**Goal of the exercise**
Find each line containing the string "rows" and return it.

**Data lines**

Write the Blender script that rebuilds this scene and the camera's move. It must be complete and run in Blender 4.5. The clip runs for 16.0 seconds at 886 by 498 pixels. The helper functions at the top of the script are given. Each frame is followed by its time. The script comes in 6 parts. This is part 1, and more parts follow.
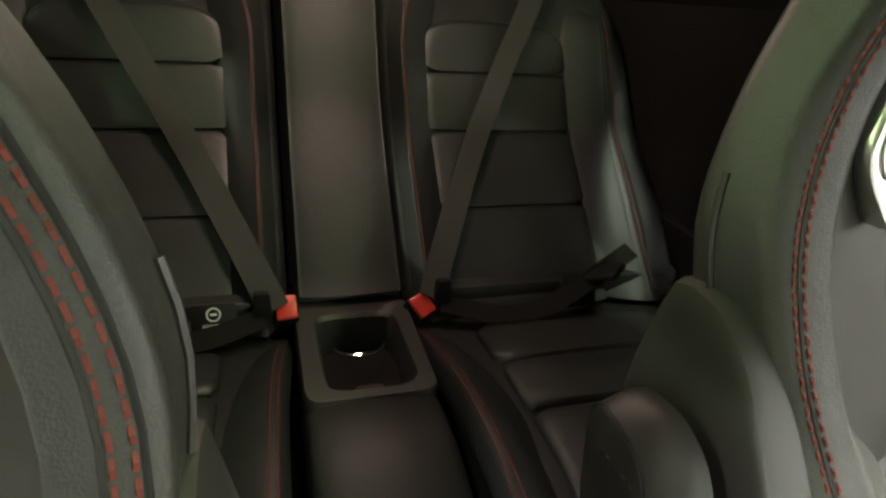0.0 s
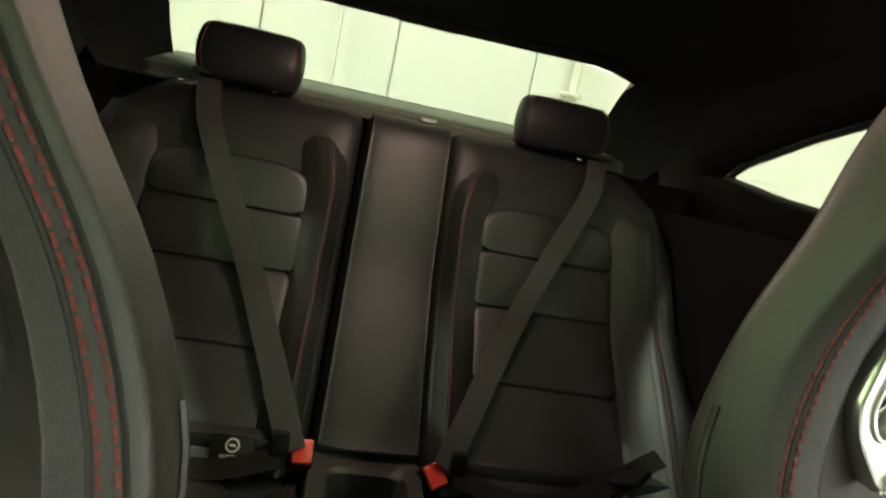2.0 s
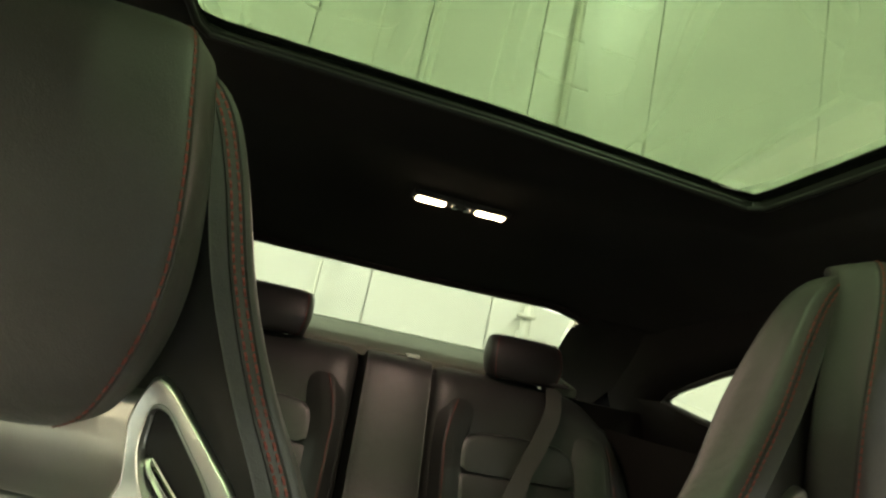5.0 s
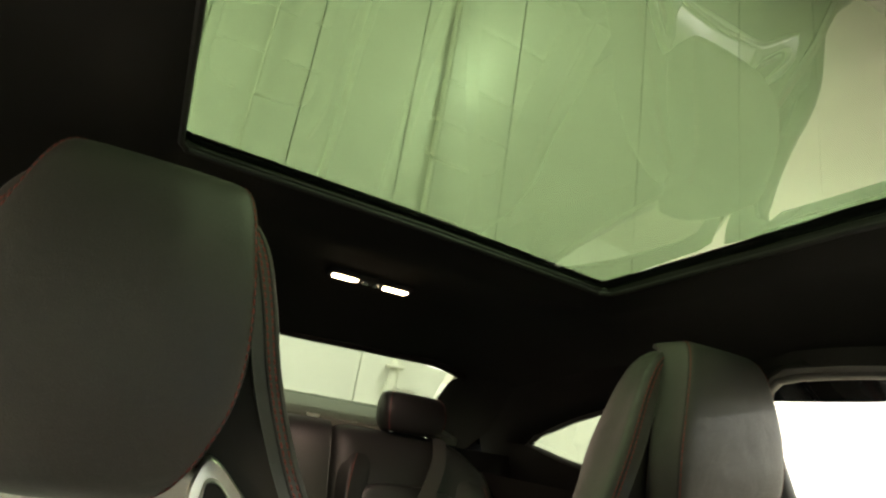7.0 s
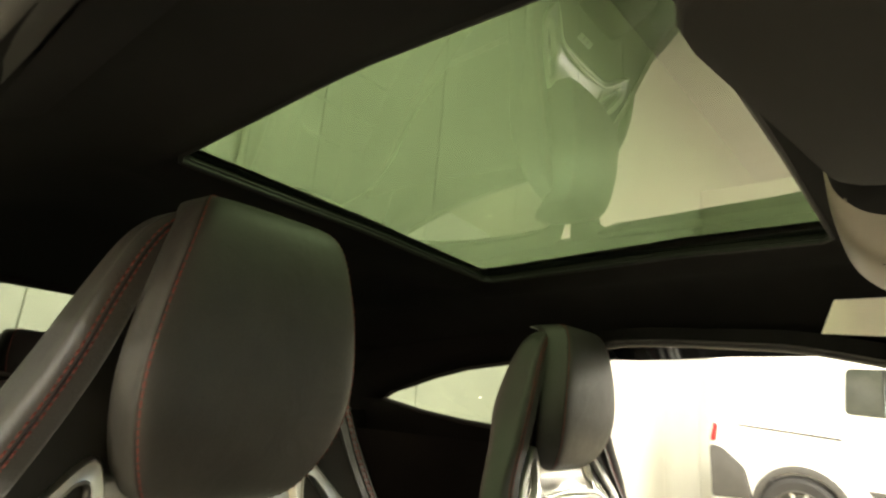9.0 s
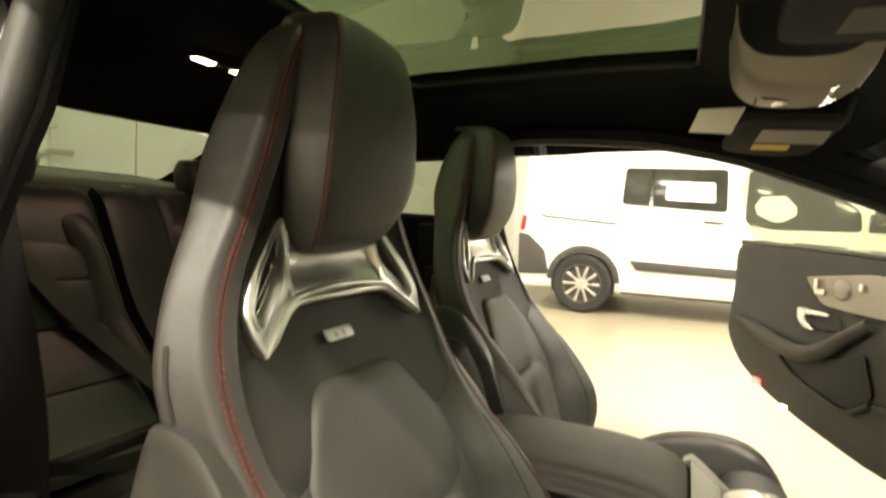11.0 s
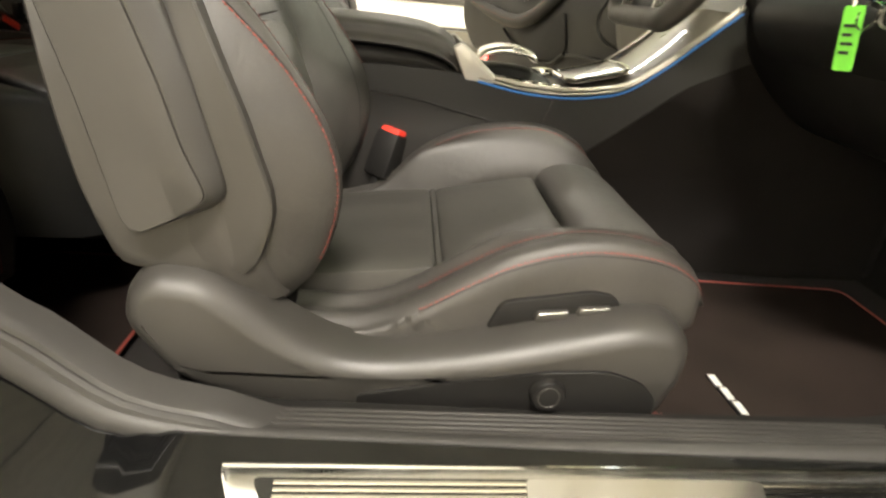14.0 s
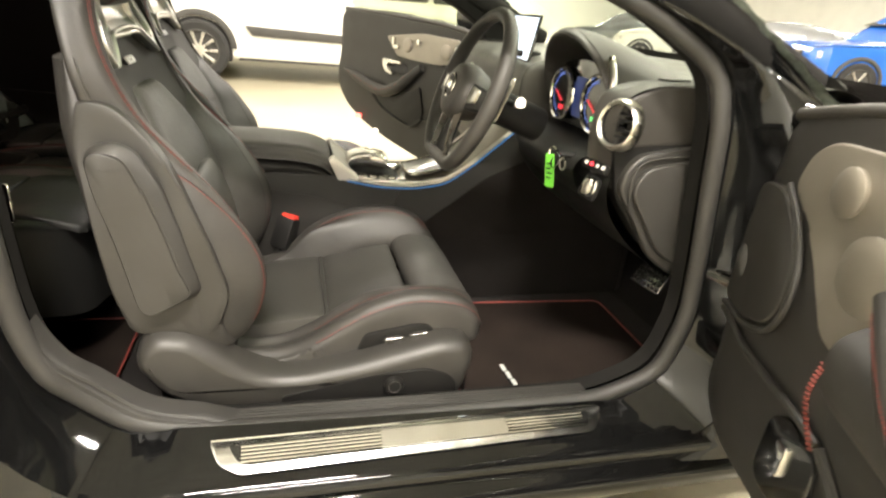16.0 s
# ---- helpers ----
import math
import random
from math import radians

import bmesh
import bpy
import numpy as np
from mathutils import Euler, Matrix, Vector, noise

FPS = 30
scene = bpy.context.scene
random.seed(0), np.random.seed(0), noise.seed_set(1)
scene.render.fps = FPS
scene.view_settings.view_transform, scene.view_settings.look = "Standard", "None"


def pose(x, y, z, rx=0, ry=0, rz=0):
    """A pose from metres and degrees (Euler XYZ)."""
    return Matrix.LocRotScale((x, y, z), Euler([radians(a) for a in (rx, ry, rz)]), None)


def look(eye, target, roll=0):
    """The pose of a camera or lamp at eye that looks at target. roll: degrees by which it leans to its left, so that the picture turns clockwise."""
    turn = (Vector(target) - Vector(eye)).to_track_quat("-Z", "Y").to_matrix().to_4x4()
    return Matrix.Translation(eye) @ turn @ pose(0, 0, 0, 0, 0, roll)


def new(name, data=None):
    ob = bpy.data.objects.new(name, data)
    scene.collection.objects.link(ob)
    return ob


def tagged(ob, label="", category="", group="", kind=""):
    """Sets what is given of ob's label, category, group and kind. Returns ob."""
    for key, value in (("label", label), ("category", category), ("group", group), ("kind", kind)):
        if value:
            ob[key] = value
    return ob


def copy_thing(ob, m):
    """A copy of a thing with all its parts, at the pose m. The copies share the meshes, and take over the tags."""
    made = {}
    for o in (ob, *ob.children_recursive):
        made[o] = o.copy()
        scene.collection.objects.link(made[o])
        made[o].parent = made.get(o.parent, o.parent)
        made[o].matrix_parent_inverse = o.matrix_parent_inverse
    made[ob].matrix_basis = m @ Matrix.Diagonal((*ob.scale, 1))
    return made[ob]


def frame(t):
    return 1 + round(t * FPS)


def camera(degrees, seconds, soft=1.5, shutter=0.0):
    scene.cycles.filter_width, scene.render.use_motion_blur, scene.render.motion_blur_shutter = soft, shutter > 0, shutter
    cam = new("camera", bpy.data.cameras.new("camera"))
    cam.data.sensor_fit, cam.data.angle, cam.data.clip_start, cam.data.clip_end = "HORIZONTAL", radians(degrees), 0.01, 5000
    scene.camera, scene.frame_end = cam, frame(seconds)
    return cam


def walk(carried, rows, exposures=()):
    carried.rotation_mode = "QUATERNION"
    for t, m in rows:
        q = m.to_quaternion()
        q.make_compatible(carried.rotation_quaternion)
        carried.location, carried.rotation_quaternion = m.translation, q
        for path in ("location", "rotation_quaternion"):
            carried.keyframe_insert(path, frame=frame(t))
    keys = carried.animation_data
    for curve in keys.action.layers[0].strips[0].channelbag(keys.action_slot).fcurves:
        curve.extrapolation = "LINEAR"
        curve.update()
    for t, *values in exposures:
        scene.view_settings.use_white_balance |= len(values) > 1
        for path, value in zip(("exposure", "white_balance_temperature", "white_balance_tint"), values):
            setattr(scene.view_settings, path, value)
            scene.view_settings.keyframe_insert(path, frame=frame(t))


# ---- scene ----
cam = camera(74.9, 16.0, soft=2.3, shutter=0.4)
PATH = [
    (0, (0.080, -0.178, 0.981), (-0.476, -1.898, 0.169), 4.4),
    (0.5, (0.071, -0.152, 0.982), (-0.382, -1.979, 0.307), 8),
    (1, (0.066, -0.146, 0.998), (-0.345, -2.027, 0.457), 10.5),
    (1.5, (0.060, -0.144, 1.006), (-0.312, -2.062, 0.579), 11.5),
    (2, (0.065, -0.140, 1.012), (-0.276, -2.082, 0.682), 11.9),
    (2.5, (0.074, -0.122, 1.016), (-0.235, -2.085, 0.791), 12.1),
    (3, (0.104, -0.096, 1.022), (-0.175, -2.074, 0.920), 11.9),
    (3.5, (0.120, -0.067, 1.040), (-0.140, -2.050, 1.054), 12.1),
    (4, (0.126, -0.024, 1.049), (-0.116, -2.003, 1.201), 12.3),
    (6.5, (0.268, 0.169, 1.065), (-0.394, -1.630, 1.635), 9.8),
    (7, (0.320, 0.197, 1.058), (-0.452, -1.544, 1.669), 9.3),
    (7.5, (0.376, 0.210, 1.061), (-0.525, -1.456, 1.705), 8.7),
    (8, (0.449, 0.211, 1.075), (-0.586, -1.366, 1.739), 8.1),
    (10.5, (0.942, 0.070, 1.078), (-0.886, -0.738, 1.128), 2.4),
    (11, (0.983, 0.048, 1.017), (-0.858, -0.726, 0.913), 2.6),
    (11.5, (1.005, -0.013, 0.915), (-0.842, -0.734, 0.659), 2.3),
    (12, (1.025, -0.032, 0.846), (-0.819, -0.686, 0.430), 0.2),
    (12.5, (1.068, -0.019, 0.811), (-0.795, -0.511, 0.275), 0.6),
    (13, (1.107, -0.002, 0.749), (-0.774, -0.262, 0.120), 1.7),
    (13.5, (1.184, -0.011, 0.729), (-0.675, -0.034, -0.008), 3.3),
    (14, (1.245, -0.016, 0.715), (-0.569, 0.133, -0.113), 4.9),
    (14.5, (1.313, -0.012, 0.764), (-0.455, 0.285, -0.123), 5.1),
    (15, (1.401, -0.035, 0.823), (-0.344, 0.402, -0.051), 5.4),
    (15.5, (1.537, -0.038, 0.931), (-0.212, 0.454, 0.094), 5.7),
    (16, (1.690, -0.035, 1.016), (-0.089, 0.470, 0.254), 5.5),
]
EXPOSURES = [(0, 0.97, 6000, 8), (2.5, 0.92, 6000, 7), (4.2, 0.9, 6050, 5), (6.3, 0.68, 6200, 8), (8.2, 0.62, 6300, 8), (10.3, -0.12, 7250, 11), (11.3, -0.26, 7050, 11), (12.5, -0.38, 6900, 12), (14, -0.06, 6600, 13), (16, -0.1, 6500, 13)]
walk(cam, [(t, look(eye, target, roll)) for t, eye, target, roll in PATH], EXPOSURES)

# ---- world and lights ----
world = bpy.data.worlds.new("hall_air")
scene.world = world
world.use_nodes = True
world.node_tree.nodes["Background"].inputs[0].default_value = (1.0, 0.95, 0.84, 1)
world.node_tree.nodes["Background"].inputs[1].default_value = 0.05


# ---- small tools ----
def node_mat(name):
    m = bpy.data.materials.new(name)
    m.use_nodes = True
    nt = m.node_tree
    return m, nt, nt.nodes["Principled BSDF"]


def surface(name, color, rough=0.5, metal=0.0, vary=0.25, scale=6.0, fine=600.0, bump=0.1, dist=0.0006,
            rough_vary=0.12, coat=0.0, spec=0.5, sheen=0.0, fine_kind="noise", second=None, crease=0.0):
    """A painted, plastic, leather or metal surface: colour varied at two scales, gloss varied, fine relief."""
    m, nt, b = node_mat(name)
    N, L = nt.nodes, nt.links
    co = N.new("ShaderNodeTexCoord")
    big = N.new("ShaderNodeTexNoise")
    big.inputs["Scale"].default_value, big.inputs["Detail"].default_value = scale, 5
    L.new(co.outputs["Object"], big.inputs["Vector"])
    if fine_kind == "cells":
        small = N.new("ShaderNodeTexVoronoi")
        small.inputs["Scale"].default_value = fine
        fine_out = small.outputs["Distance"]
    else:
        small = N.new("ShaderNodeTexNoise")
        small.inputs["Scale"].default_value, small.inputs["Detail"].default_value = fine, 3
        fine_out = small.outputs["Fac"]
    L.new(co.outputs["Object"], small.inputs["Vector"])
    ramp = N.new("ShaderNodeValToRGB")
    lo = [c * (1 - vary) for c in color]
    hi = list(second) if second else [min(1, c * (1 + vary)) for c in color]
    ramp.color_ramp.elements[0].position, ramp.color_ramp.elements[0].color = 0.3, (*lo, 1)
    ramp.color_ramp.elements[1].position, ramp.color_ramp.elements[1].color = 0.72, (*hi, 1)
    mix = N.new("ShaderNodeMath")
    mix.operation = "MULTIPLY_ADD"
    mix.inputs[1].default_value = 0.25
    L.new(fine_out, mix.inputs[0])
    L.new(big.outputs["Fac"], mix.inputs[2])
    sub = N.new("ShaderNodeMath")
    sub.operation = "SUBTRACT"
    sub.inputs[1].default_value = 0.1
    L.new(mix.outputs[0], sub.inputs[0])
    L.new(sub.outputs[0], ramp.inputs[0])
    L.new(ramp.outputs[0], b.inputs["Base Color"])
    rr = N.new("ShaderNodeMapRange")
    rr.inputs["To Min"].default_value = max(0.02, rough - rough_vary)
    rr.inputs["To Max"].default_value = min(1, rough + rough_vary)
    L.new(big.outputs["Fac"], rr.inputs["Value"])
    L.new(rr.outputs[0], b.inputs["Roughness"])
    b.inputs["Metallic"].default_value = metal
    b.inputs["Coat Weight"].default_value = coat
    b.inputs["Coat Roughness"].default_value = 0.05
    b.inputs["Specular IOR Level"].default_value = spec
    if sheen:
        b.inputs["Sheen Weight"].default_value = sheen
    if bump:
        bp = N.new("ShaderNodeBump")
        bp.inputs["Strength"].default_value, bp.inputs["Distance"].default_value = bump, dist
        L.new(fine_out, bp.inputs["Height"])
        if crease:  # soft creases of a stretched hide
            cr = N.new("ShaderNodeTexNoise")
            cr.inputs["Scale"].default_value, cr.inputs["Detail"].default_value, cr.inputs["Distortion"].default_value = 26, 4, 0.8
            L.new(co.outputs["Object"], cr.inputs["Vector"])
            b2 = N.new("ShaderNodeBump")
            b2.inputs["Strength"].default_value, b2.inputs["Distance"].default_value = crease, 0.006
            L.new(cr.outputs["Fac"], b2.inputs["Height"])
            L.new(b2.outputs[0], bp.inputs["Normal"])
        L.new(bp.outputs[0], b.inputs["Normal"])
    return m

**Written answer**
def walk(carried, rows, exposures=()):
    for t, m in rows:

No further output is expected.